Multiview 3D Reconstruction and Human Point Cloud Classification

An efficient method for human point cloud classification to semantic parts is presented. Using multiview frames, the 3D point cloud is extracted by 3D reconstruction and structure from motion methods. Bundle adjustment method is used for obtaining camera position and 3D point cloud by minimizing the reprojection error. For semantically classifying this point cloud to human limbs the conditional random field (CRF) and the mean field approximation are used. For reducing computational complexity in message passing stage (because of a huge number of nodes related to 3d point cloud), the over-segmentation method and the voxel cloud connectivity segmentation (VCCS) that voxelisizes the 3D point cloud to the over segmented parts are used. Here, we use the fully connected CRF graph on voxels instead of single point cloud points.
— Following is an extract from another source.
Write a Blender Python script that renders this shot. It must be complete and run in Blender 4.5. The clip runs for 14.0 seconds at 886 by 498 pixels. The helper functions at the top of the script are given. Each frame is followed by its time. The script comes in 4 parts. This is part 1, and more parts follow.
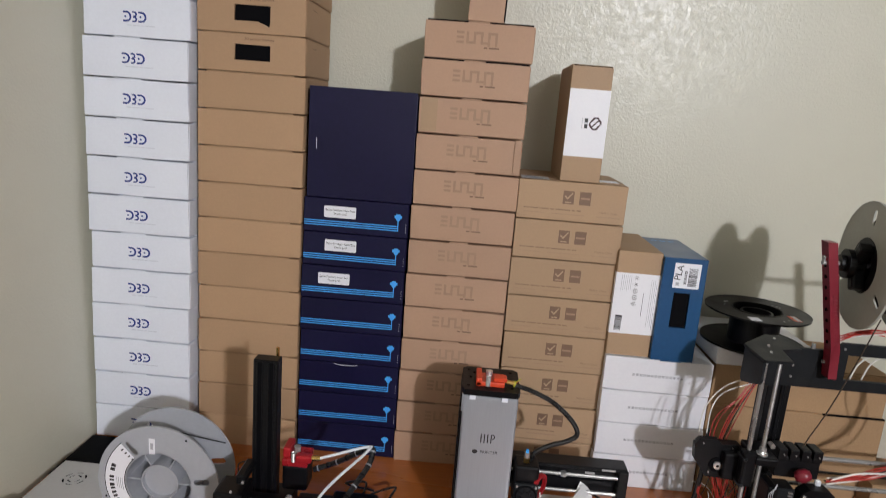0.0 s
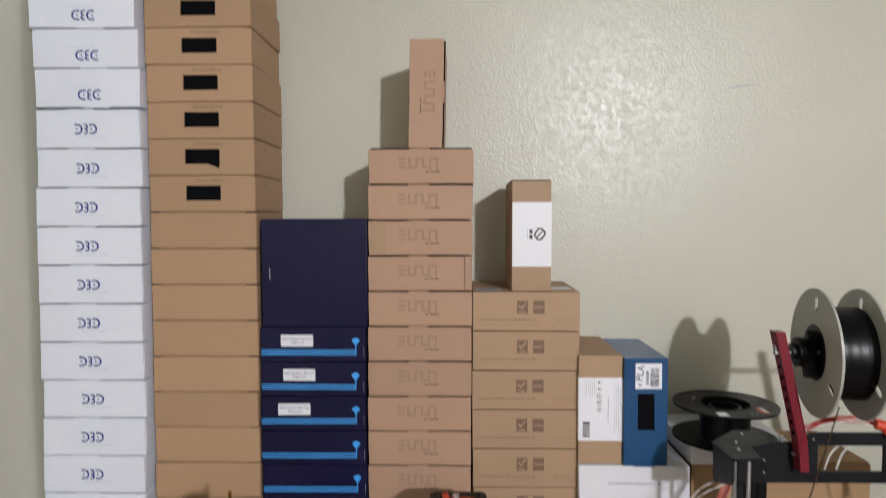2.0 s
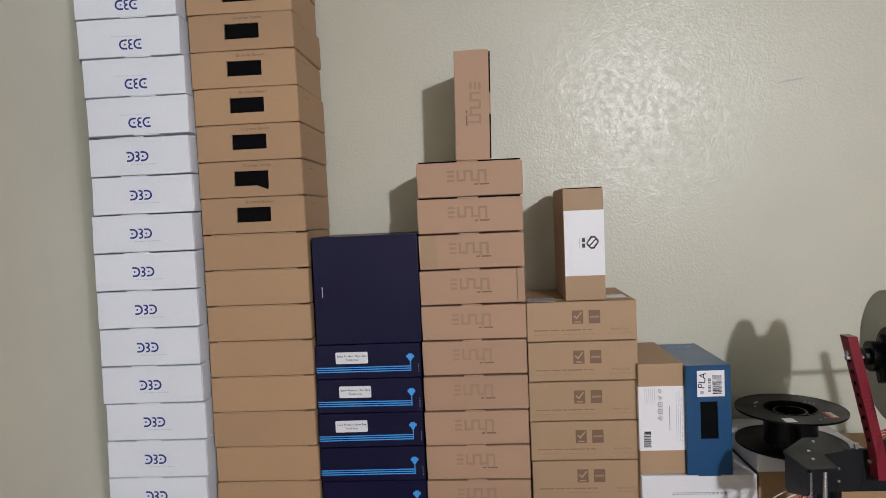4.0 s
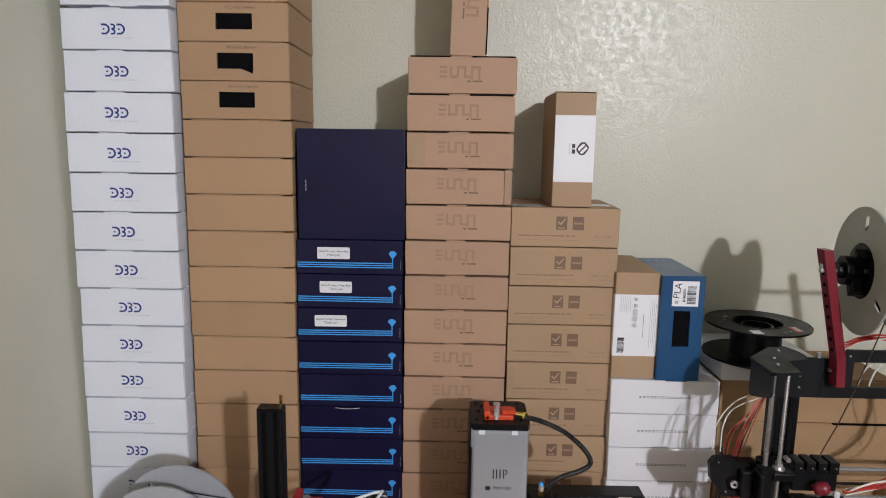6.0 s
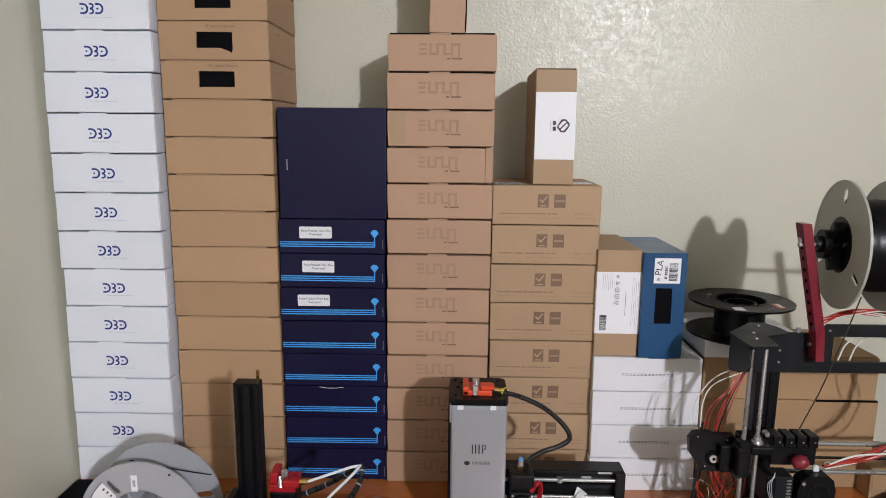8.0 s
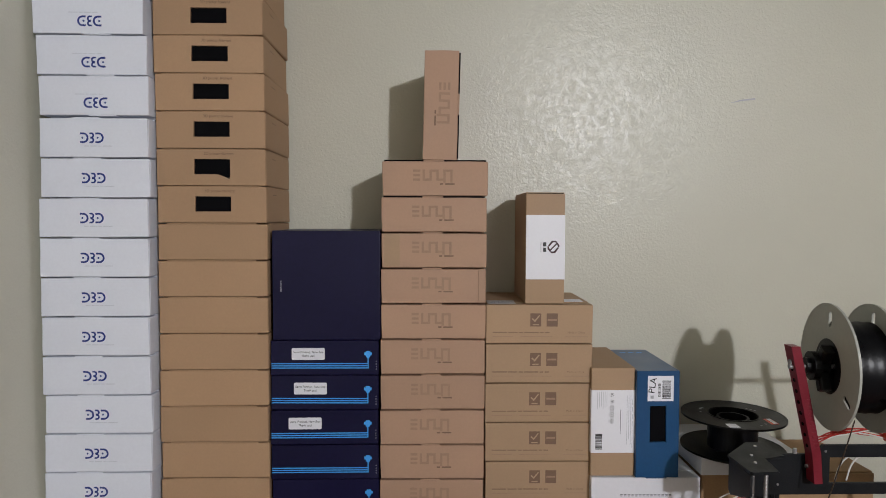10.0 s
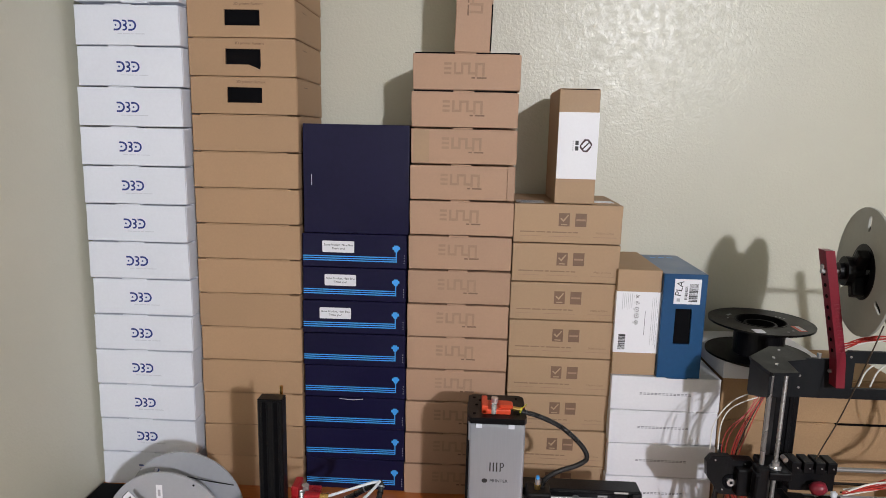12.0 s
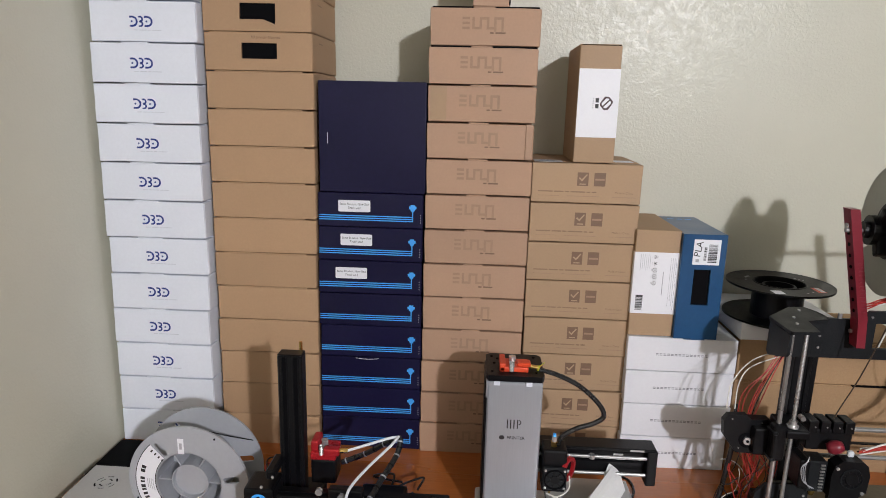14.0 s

The pair wise potentials for this CRF are combinations of Gaussian kernels of normal, positions, and colors. Gaussian kernels are appearance, shape, smoothness and Geodesic distance. Appearance kernel is inspired by the observation that nearby pixels with similar color are likely to be in the same class. The smoothness kernel removes small isolated regions. The shape kernel is a Gaussian kernel of normal differences. The Geodesic kernel is shortest path with Dijkstra algorithm between meshes. The inference function is a weighted combination of Gaussians. The unary potentials are prior probability for each limb that have the related label. The 6D pose invariant features such as FFPH for obtaining the discriminative features in whole body parts are used for unary potentials in CRF model. The experimental results show the efficiency of the proposed method.